Students familiar with the childlike wonder and amazement of Disney movies were in for a treat at the Binghamton University Symphony Orchestra’s concert on Sunday, Oct. 22. Timothy Perry, music director and conductor of the BU Symphony Orchestra and a professor in the music department, prepared an ode to the history of Disney Motion Pictures, from “Steamboat Willie” (1928) to “Frozen” (2013) in “Dream Machine: Music of the Walt Disney Studios.”
In this performance, each piece was accompanied by a backstory and visual sequence presented above the orchestra. The performance began with “Steamboat Willie,” the first cartoon ever produced by Walt Disney. The orchestra used authentic whistles while the animation was projected onstage.
From there, it was on to “Pinocchio” and “Fantasia,” both from 1940, transitioning well with their simple juxtaposition. Next came the “Sleeping Beauty Waltz” from the classic Disney princess story “Sleeping Beauty” (1959). This was shortly followed by two songs from 1964’s “Mary Poppins,” “Feed the Birds” and “A Spoonful of Sugar.” The audience joined in, singing along with both songs.
Reaching into modernity, a quick jump was made to 1989’s “Under the Sea” from “The Little Mermaid,” written by Alan Menken. Lastly, everyone’s favorite ice queen came to life on the stage as every violin and French horn played along to selections from “Frozen” (2013). The show was an overall dance through time and history.
“The concert was really cute,” said Luis Gonzales, a freshman majoring in psychology. “It really amazed me how college orchestras are performing Disney music, because when I think ‘college orchestra,’ I think just like Beethoven or like more adult pieces, but this was really cute.”

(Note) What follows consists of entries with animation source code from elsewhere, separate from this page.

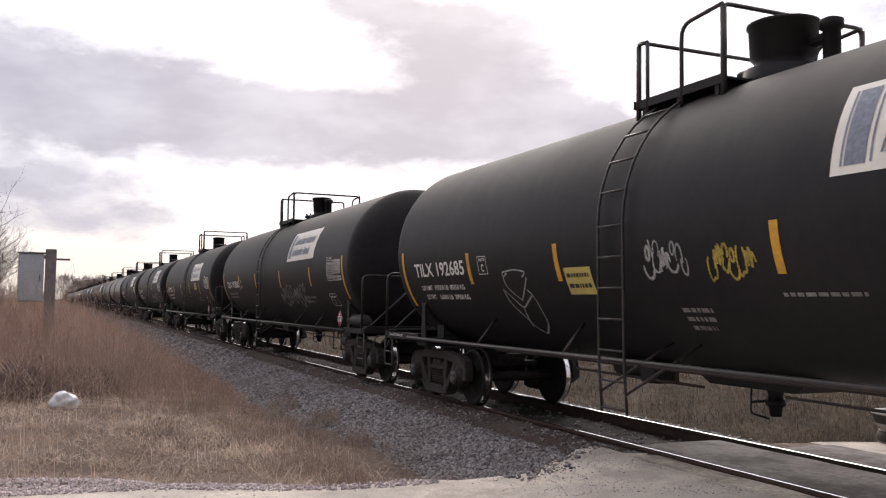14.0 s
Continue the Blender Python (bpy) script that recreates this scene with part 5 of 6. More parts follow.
body, head = rail_forms()
for y in (RAIL_Y, RAIL_Y + 1.505):
    r = thing("rail", "rusty steel rail with a bright polished head", "rail", "rails of the track", at=(0, y, 0), data=shared("rail", "rail", lambda: body))
    part("running_surface", shared("running_surface", "shine", lambda: head), r, "bright polished steel")

tie_mesh = shared("tie", "tie", lambda: Form().box(-0.115, 0.115, -1.30, 1.30, -0.375, -0.19, 0.012))
rng = random.Random(4)
for i in range(150):
    t = thing("railway_tie", "weathered dark wooden railway tie in ballast", "railway tie", "ties of the track", at=(-9.7 - i * 0.52, TRACK_Y + rng.uniform(-0.04, 0.04), 0.012), data=tie_mesh)
    t.rotation_euler = (0, 0, radians(rng.uniform(-1.2, 1.2)))


# ---------------------------------------------------------------- stones and plants
def fast_mesh(name, mat, verts, loops, starts):
    m = bpy.data.meshes.new(name)
    m.vertices.add(len(verts))
    m.vertices.foreach_set("co", np.asarray(verts, dtype=np.float32).ravel())
    m.loops.add(len(loops))
    m.loops.foreach_set("vertex_index", np.asarray(loops, dtype=np.int32))
    m.polygons.add(len(starts))
    m.polygons.foreach_set("loop_start", np.asarray(starts, dtype=np.int32))
    m.update(calc_edges=True)
    m.materials.append(MAT[mat])
    return m


CORNERS = np.array([(x, y, z) for x in (-1, 1) for y in (-1, 1) for z in (-1, 1)], float)
SIDES = np.array([(0, 1, 3, 2), (4, 6, 7, 5), (0, 4, 5, 1), (2, 3, 7, 6), (0, 2, 6, 4), (1, 5, 7, 3)])


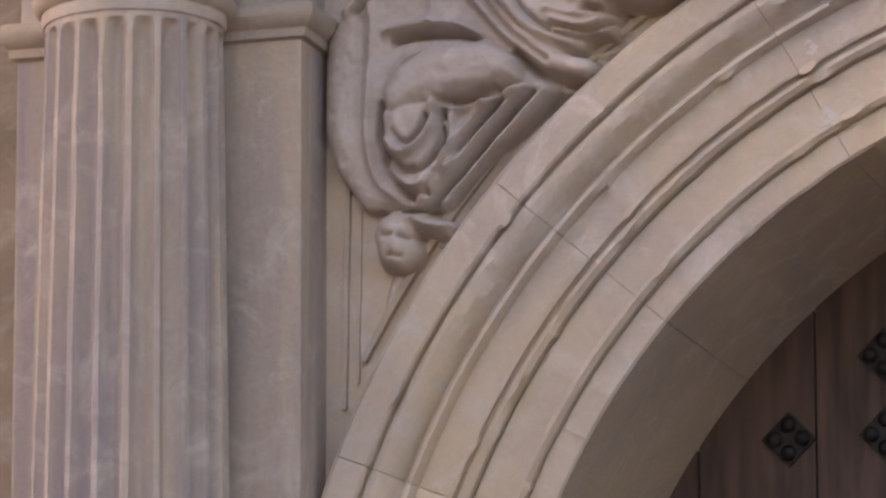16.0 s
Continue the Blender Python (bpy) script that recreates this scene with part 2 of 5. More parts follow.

“I can’t really say I didn’t like the pieces,” said Anoukia Papp Nistor, an undeclared freshman and first cello in Perry’s Symphony Orchestra. “I had a lot of fun playing them. Being on the huge stage was intimidating, but once we started playing, everything fell into place.”
The orchestra’s next concert, “Venetian Traditions,” will be held on Saturday, Dec. 2, and will feature the University Chorus. The concert will be holiday-themed, focusing on the music of 17th-century Venice.